Том был скотиной, грубой и жестокой, и эта истина не нуждалась в подтверждении.
Когда доктор Уолкер, хорошо одетый, но застенчивый молодой человек, жена которого постоянно донимала его требованиями оставить эту плохо оплачиваемую практику и переехать куда-нибудь в другое место, где пациенты в состоянии платить по счетам, сошел вниз после того, как осмотрел Китти, он без обиняков заявил Тому:
— Ваша жена крайне истощена бесконечным деторождением. Оставьте ее в покое, хотя бы на время. Дайте ее телу отдохнуть.
— Оставить жену в покое? — прорычал Том. Обычно к полицейским и докторам он относился с опасливым уважением, но сейчас был слишком пьян и зол, чтобы обращать внимание на такие вещи. — А для чего, как вы думаете, я женился на ней?
— Вы убьете ее, — предостерег его доктор. — Что будет с детьми, если она умрет?

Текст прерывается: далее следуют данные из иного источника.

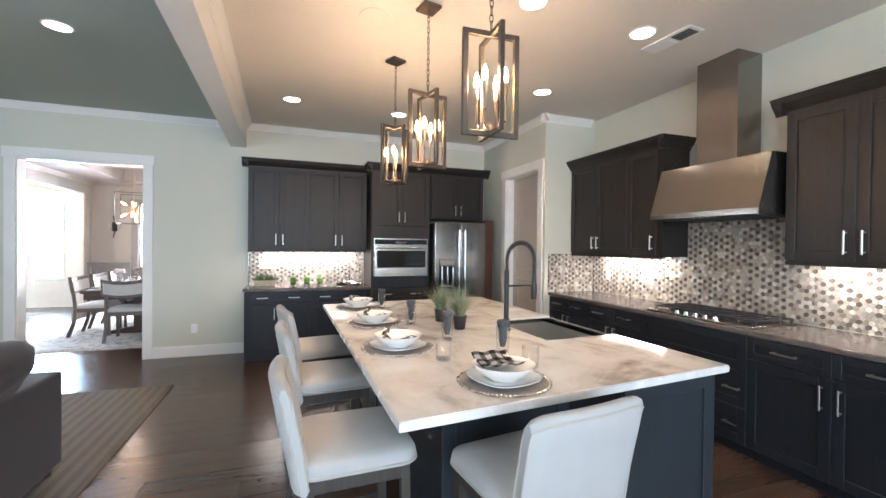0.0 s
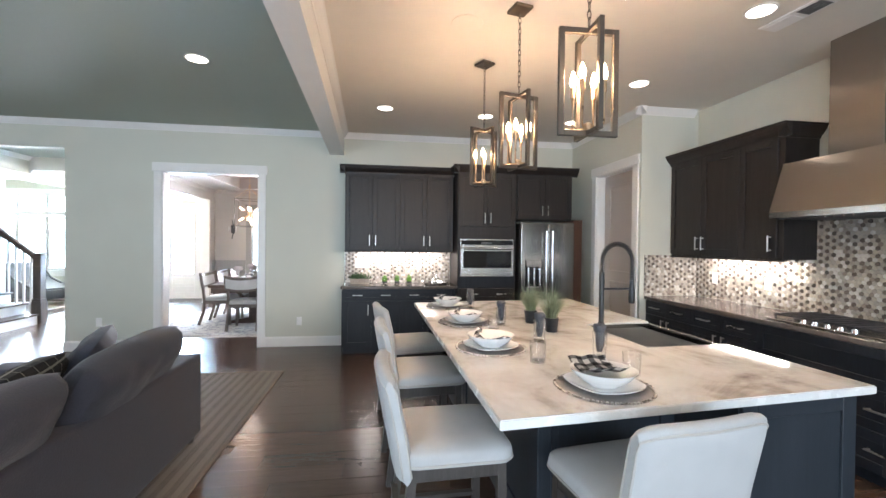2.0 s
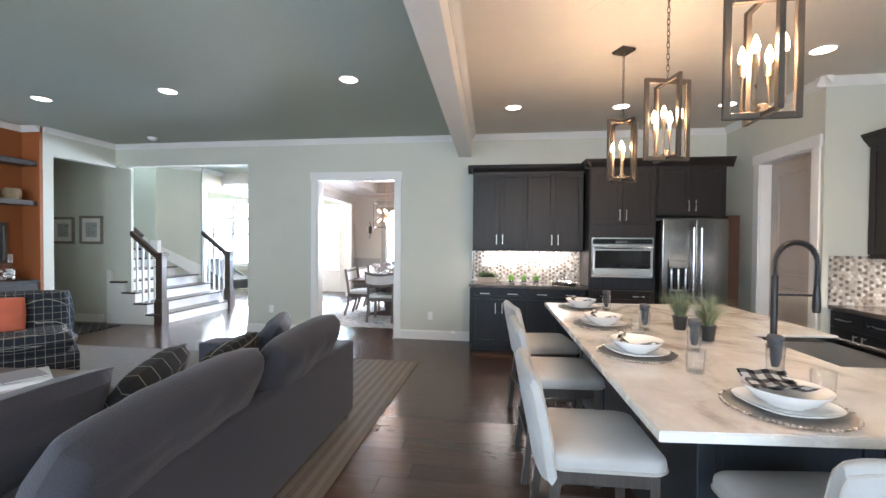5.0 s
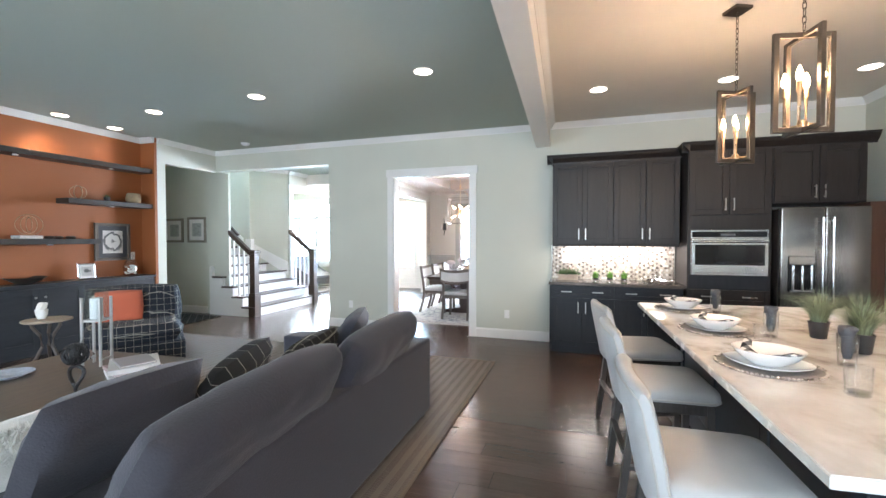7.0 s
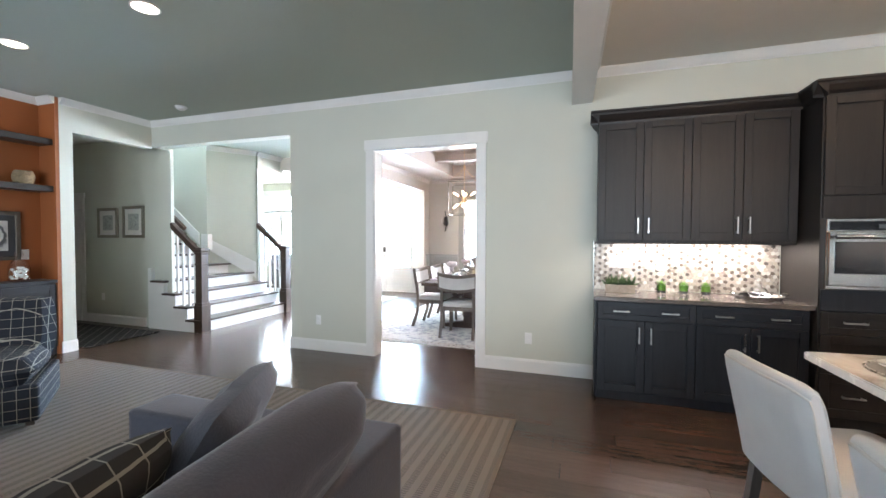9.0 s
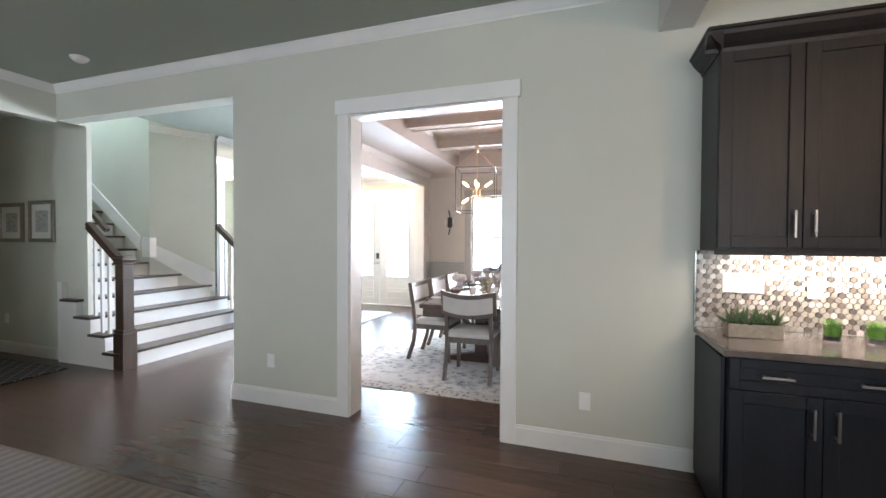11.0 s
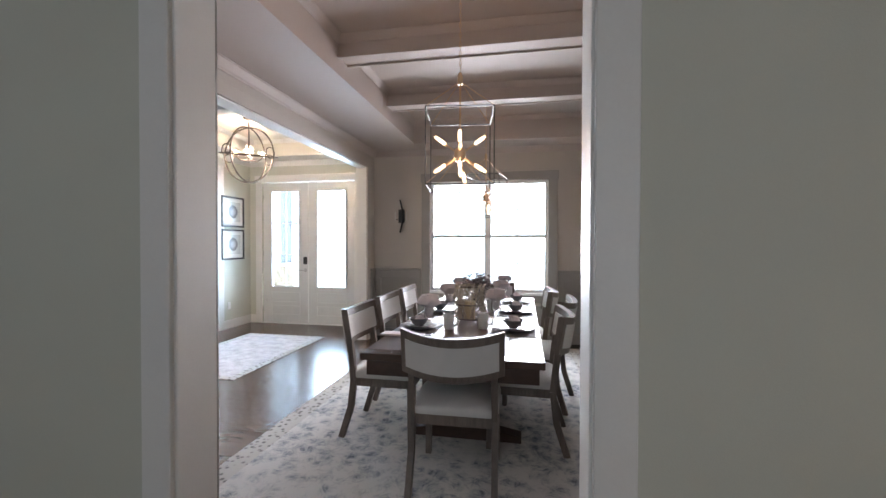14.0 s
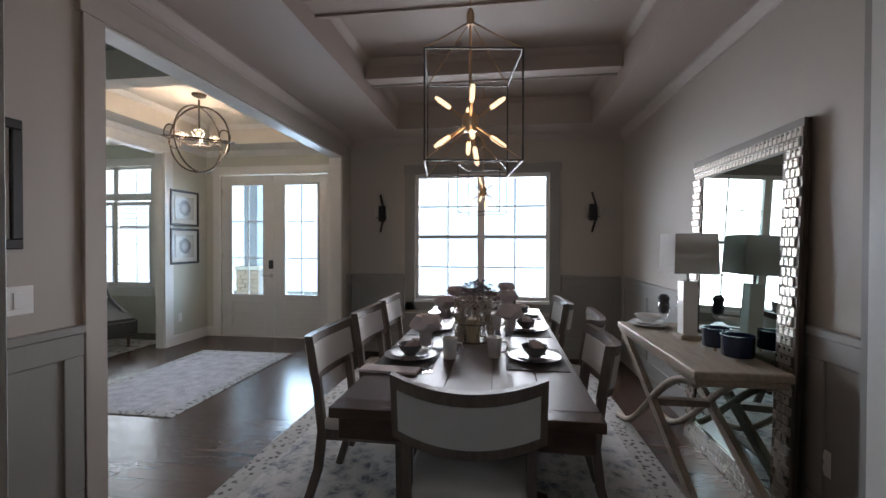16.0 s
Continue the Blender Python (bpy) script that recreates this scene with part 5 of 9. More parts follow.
# potted grasses
def grass_pot(name, at, r, h, spread, count, seed, leaf, label, potmat=None, potprof=None):
    rng = random.Random(seed)
    p = thing(name, at, label, "plant")
    prof = potprof or [(0, 0), (r * 0.72, 0), (r * 0.78, 0.003), (r, h), (r * 1.04, h), (r * 1.04, h + 0.008), (r * 0.92, h + 0.008), (r * 0.88, h - 0.012), (0, h - 0.012)]
    part("pot", lathe(bm_new(), prof, 20), potmat or POT, p, "", True)
    bm = bm_new()
    for _ in range(count):
        a, lean = rng.uniform(0, 2 * math.pi), rng.random() ** 0.7
        r0 = r * 0.7 * rng.random()
        L = spread * rng.uniform(0.65, 1.1)
        bx, by = r0 * math.cos(a), r0 * math.sin(a)
        pts = []
        for k in range(5):
            t = k / 4
            out = L * lean * (0.85 * t * t + 0.15 * t)
            pts.append(Vector((bx + out * math.cos(a) + 0.006 * rng.uniform(-1, 1) * t, by + out * math.sin(a) + 0.006 * rng.uniform(-1, 1) * t, h - 0.01 + L * (t - 0.42 * lean * t * t))))
        side = Vector((-math.sin(a), math.cos(a), 0)) * rng.uniform(0.0012, 0.0022)
        prev = None
        for k, q in enumerate(pts):
            w = side * (1 - k / 4.4)
            pair = (bm.verts.new(q - w), bm.verts.new(q + w))
            if prev:
                bm.faces.new((prev[0], prev[1], pair[1], pair[0]))
            prev = pair
    part("leaves", bm, leaf, p)
    return p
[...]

Но Тому было в высшей степени наплевать на детей. Если Китти умрет, то монахини из монастыря смогут забрать малышей себе, всех до единого, а он вернется в Корк[1], где с достоинством и в мире с собой будет умирать от голода.
— К черту детей! — заревел он. — Возьмите свой поганый совет и засуньте его себе в одно место. И ты тоже можешь убираться к черту, назойливая старая карга! — рявкнул Том, обращаясь к Терезе Гарретт, которая по-прежнему стояла в дверях.
Когда они ушли, глава семьи О’Брайен отвесил подзатыльник Кевину, который имел неосторожность войти в дом; после этого Том отправился в паб, дабы утопить свои горести в пиве, коего в тот вечер вылакал больше обыкновенного.
Вернувшись домой, Том поволок жену наверх и взял ее так грубо, что бедняжка завизжала от боли, отчего он расстроился еще сильнее и избил ее. После всего этого Том благополучно заснул, полураздетый, в грязных вонючих рабочих штанах, спущенных до лодыжек, так что, проснувшись на следующее утро, запутался в них и упал, разбудив своими воплями добрую половину улицы.
Всю долгую ночь Китти безуспешно пыталась отвернуть лицо от дурно пахнущей подмышки и горестно раздумывала о том, как, ради всего святого, она сможет встать всего через несколько часов и приняться за бесконечные домашние хлопоты. У нее сильно болела челюсть в том месте, куда ее ударил Том, а низ живота горел так, словно туда воткнули раскаленный нож. Китти отчаянно хотелось пошевелиться и принять более удобное положение, но она боялась разбудить мужа, который снова мог ее ударить, а одна только мысль об этом была невыносимой. Уж лучше она будет лежать неподвижно, чувствуя, как затекли у нее руки и ноги, чем рискнет подвергнуть себя опасности новых побоев. Китти вдруг почувствовала, что ей на глаза наворачиваются слезы. Она нечасто жалела себя, в основном потому, что у нее просто не хватало на это времени.